Agricultural experts contend that the County’s volcanic soil is ideal for coffee growing and the world’s favourite Arabica coffee flourishes in the region.

More than 800,000 farmers are employed by the industry and continue to suffer low incomes due to a dysfunctional system that appears to favour middlemen and other “cartel” members.

President Ruto moved the coffee reforms docket to Deputy President Rigathi Gachagua’s office.

It was previously under the Executive Office of the President.

Coffee was at some point a leading foreign exchange earner, accounting for 40 per cent of forex earnings.
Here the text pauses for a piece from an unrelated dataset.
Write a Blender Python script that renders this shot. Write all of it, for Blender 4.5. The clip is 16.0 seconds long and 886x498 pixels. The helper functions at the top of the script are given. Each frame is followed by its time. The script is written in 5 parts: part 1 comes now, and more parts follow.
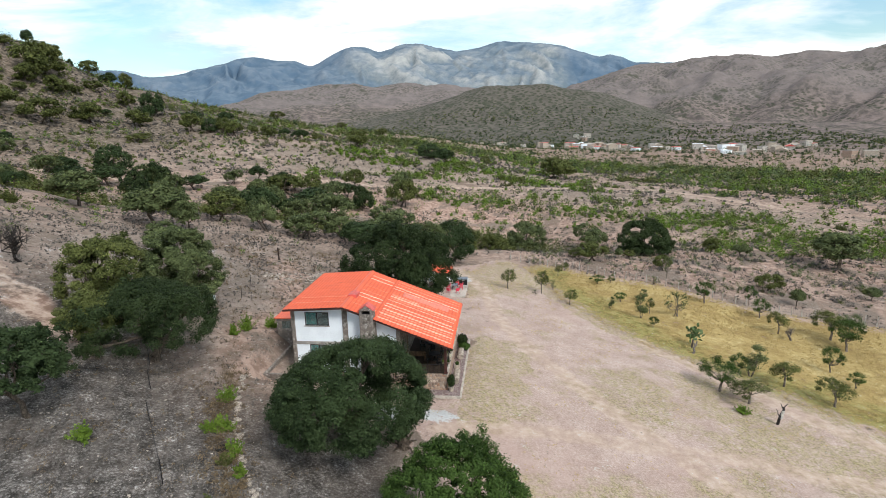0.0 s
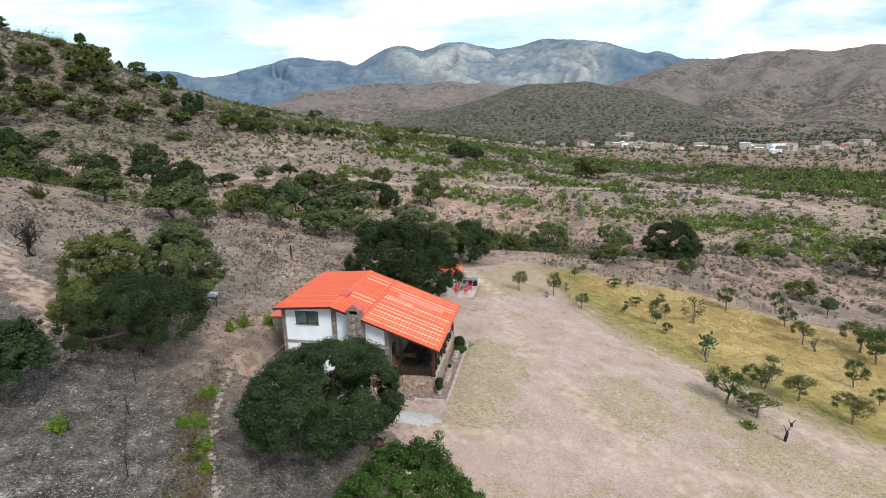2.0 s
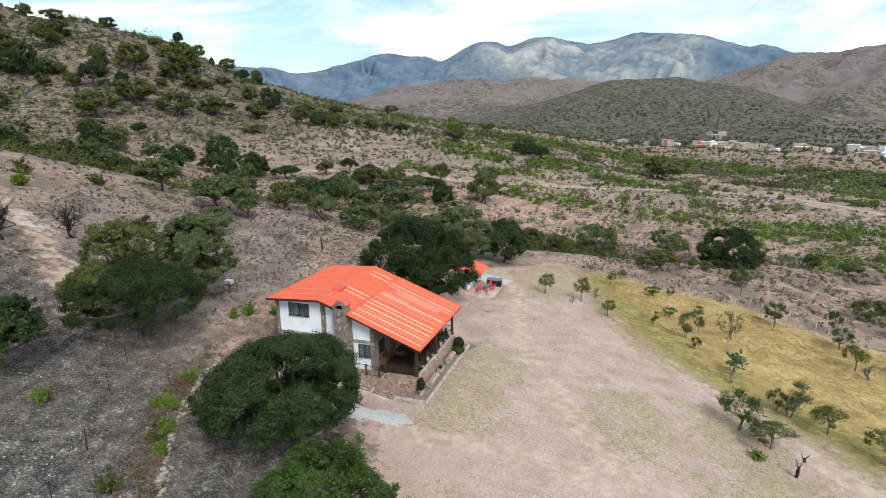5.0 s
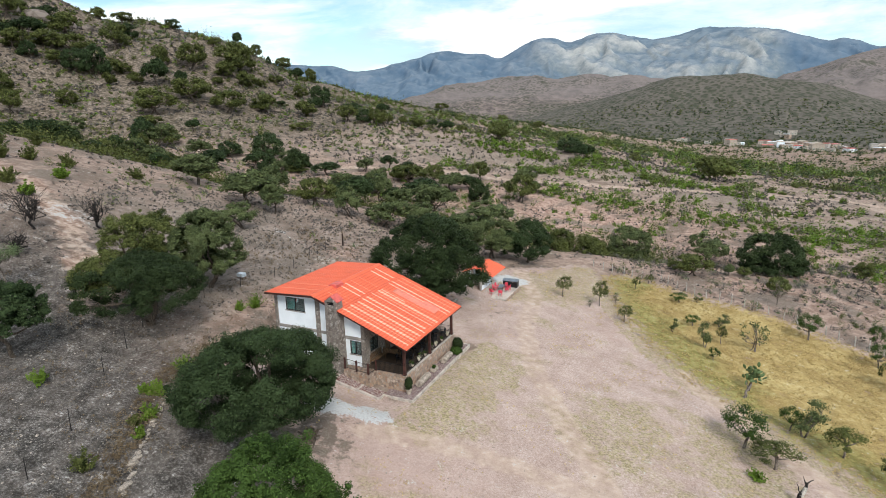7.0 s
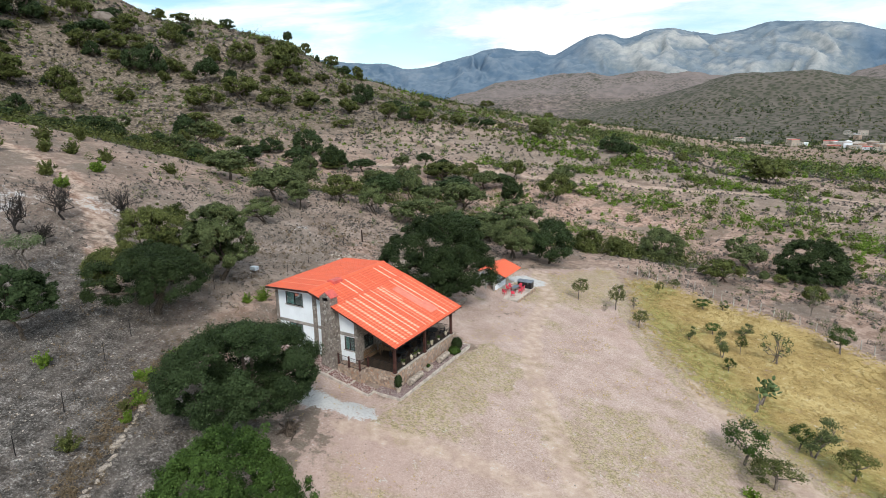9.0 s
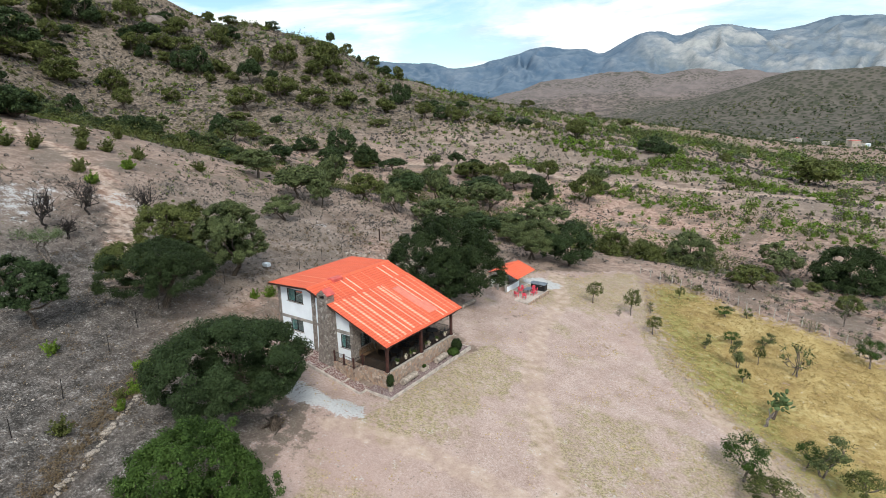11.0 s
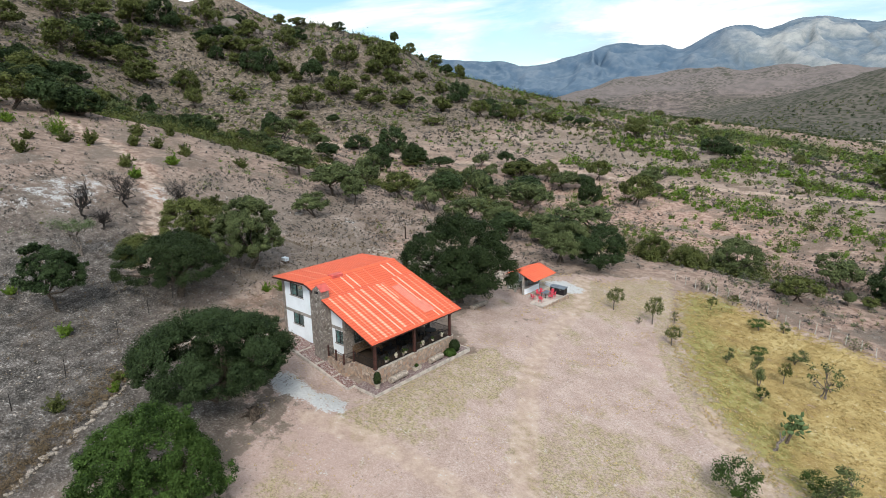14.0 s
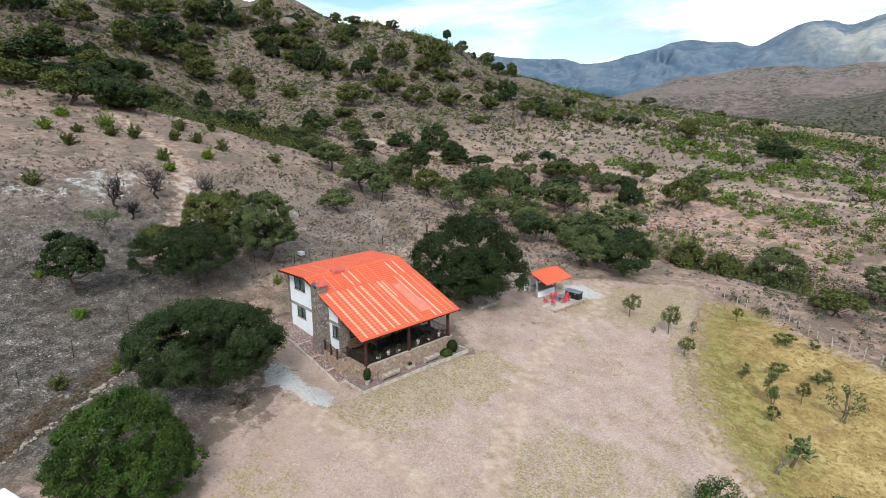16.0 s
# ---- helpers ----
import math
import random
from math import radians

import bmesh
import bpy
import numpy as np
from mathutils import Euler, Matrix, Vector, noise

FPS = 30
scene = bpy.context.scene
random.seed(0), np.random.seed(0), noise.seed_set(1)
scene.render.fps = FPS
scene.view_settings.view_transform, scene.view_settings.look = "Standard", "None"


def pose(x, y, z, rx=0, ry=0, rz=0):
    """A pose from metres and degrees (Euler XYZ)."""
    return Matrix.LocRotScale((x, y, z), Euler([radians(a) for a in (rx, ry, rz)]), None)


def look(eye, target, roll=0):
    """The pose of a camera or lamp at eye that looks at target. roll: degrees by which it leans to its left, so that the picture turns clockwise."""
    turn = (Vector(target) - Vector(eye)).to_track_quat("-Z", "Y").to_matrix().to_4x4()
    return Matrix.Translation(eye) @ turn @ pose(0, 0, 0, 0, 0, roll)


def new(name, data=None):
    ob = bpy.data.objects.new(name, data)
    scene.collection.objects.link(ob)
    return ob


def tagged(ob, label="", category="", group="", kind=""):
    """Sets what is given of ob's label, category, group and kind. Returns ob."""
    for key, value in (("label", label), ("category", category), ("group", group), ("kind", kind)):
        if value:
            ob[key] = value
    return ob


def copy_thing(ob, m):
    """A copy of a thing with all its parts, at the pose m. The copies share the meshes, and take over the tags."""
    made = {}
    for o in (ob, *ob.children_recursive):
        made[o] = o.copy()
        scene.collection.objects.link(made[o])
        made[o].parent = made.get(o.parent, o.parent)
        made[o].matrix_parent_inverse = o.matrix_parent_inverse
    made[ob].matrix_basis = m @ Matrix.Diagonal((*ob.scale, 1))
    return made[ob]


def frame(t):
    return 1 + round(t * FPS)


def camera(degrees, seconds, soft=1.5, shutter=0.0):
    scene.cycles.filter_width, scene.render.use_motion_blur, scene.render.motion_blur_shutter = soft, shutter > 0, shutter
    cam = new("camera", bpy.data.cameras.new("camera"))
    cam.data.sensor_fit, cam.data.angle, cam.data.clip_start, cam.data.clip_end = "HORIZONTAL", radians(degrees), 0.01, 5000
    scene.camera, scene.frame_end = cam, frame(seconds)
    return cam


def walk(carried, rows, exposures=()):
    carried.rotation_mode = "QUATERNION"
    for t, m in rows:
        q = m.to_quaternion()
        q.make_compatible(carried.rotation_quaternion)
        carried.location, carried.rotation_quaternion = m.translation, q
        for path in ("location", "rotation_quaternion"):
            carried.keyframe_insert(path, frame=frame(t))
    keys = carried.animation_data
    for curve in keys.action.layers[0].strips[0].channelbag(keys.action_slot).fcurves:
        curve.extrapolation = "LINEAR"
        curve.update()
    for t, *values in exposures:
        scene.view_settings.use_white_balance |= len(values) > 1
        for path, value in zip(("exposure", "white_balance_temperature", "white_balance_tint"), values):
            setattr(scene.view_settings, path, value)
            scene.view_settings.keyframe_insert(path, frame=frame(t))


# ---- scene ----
cam = camera(77.0, 16.0, soft=0.9)
PATH = [
    (0, (3.939, -45.704, 24.678), (3.718, -43.77, 24.218), -1.5),
    (2, (8.376, -44.319, 24.626), (8.013, -42.407, 24.165), -1.6),
    (4, (13.456, -42.485, 24.563), (12.913, -40.617, 24.097), -1.2),
    (6.5, (19.927, -39.517, 24.507), (19.155, -37.734, 24.035), -1.0),
    (8, (23.439, -37.639, 24.508), (22.543, -35.916, 24.032), -0.9),
    (9, (25.457, -36.386, 24.517), (24.488, -34.703, 24.038), -0.8),
    (11.5, (29.901, -33.247, 24.516), (28.771, -31.668, 24.037), -0.8),
    (13, (32.465, -31.146, 24.51), (31.244, -29.637, 24.029), -0.7),
    (13.5, (33.365, -30.313, 24.512), (32.112, -28.831, 24.031), -0.8),
    (16, (38.138, -25.479, 24.633), (36.714, -24.161, 24.146), -0.3),
]
walk(cam, [(t, look(e, a, r)) for t, e, a, r in PATH])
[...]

The crop raked in Sh27 billion in 2022, a notable increase from Sh10 billion in 2020.

Coffee production stood at 52,000 tonnes in 2022, according to data by the Kenya National Bureau of Statistics (KNBS).

Coffee farmers are further set for a major boost after the government announced plans to inject Sh4 billion into the New Kenya Planters Cooperative Union (KPCU) to enhance the Coffee Cherry Revolving Fund.

This will increase the coffee advance payment price from Sh20 per kilo of cherry to Sh80 per kilo.

Cabinet Secretary for Cooperatives and Small and Medium Enterprises Simon Chelugui indicated that the move is part of efforts to ensure farmers are well facilitated through subsidized inputs that will allow them to produce 15kg per bush.

The Deputy President recently indicated that prominent global coffee companies, including Starbucks and Java Coffee Company, have expressed a strong interest in directly purchasing coffee from local farmers.

These initiatives aim to enhance farmers’ earnings and uplift their financial well-being.

Kenyan coffee is among the most celebrated in the world due to its complex flavour and aroma.

Developments at NCE have equally reignited hope among farmers that the once-thriving coffee sector is on the path to recovery.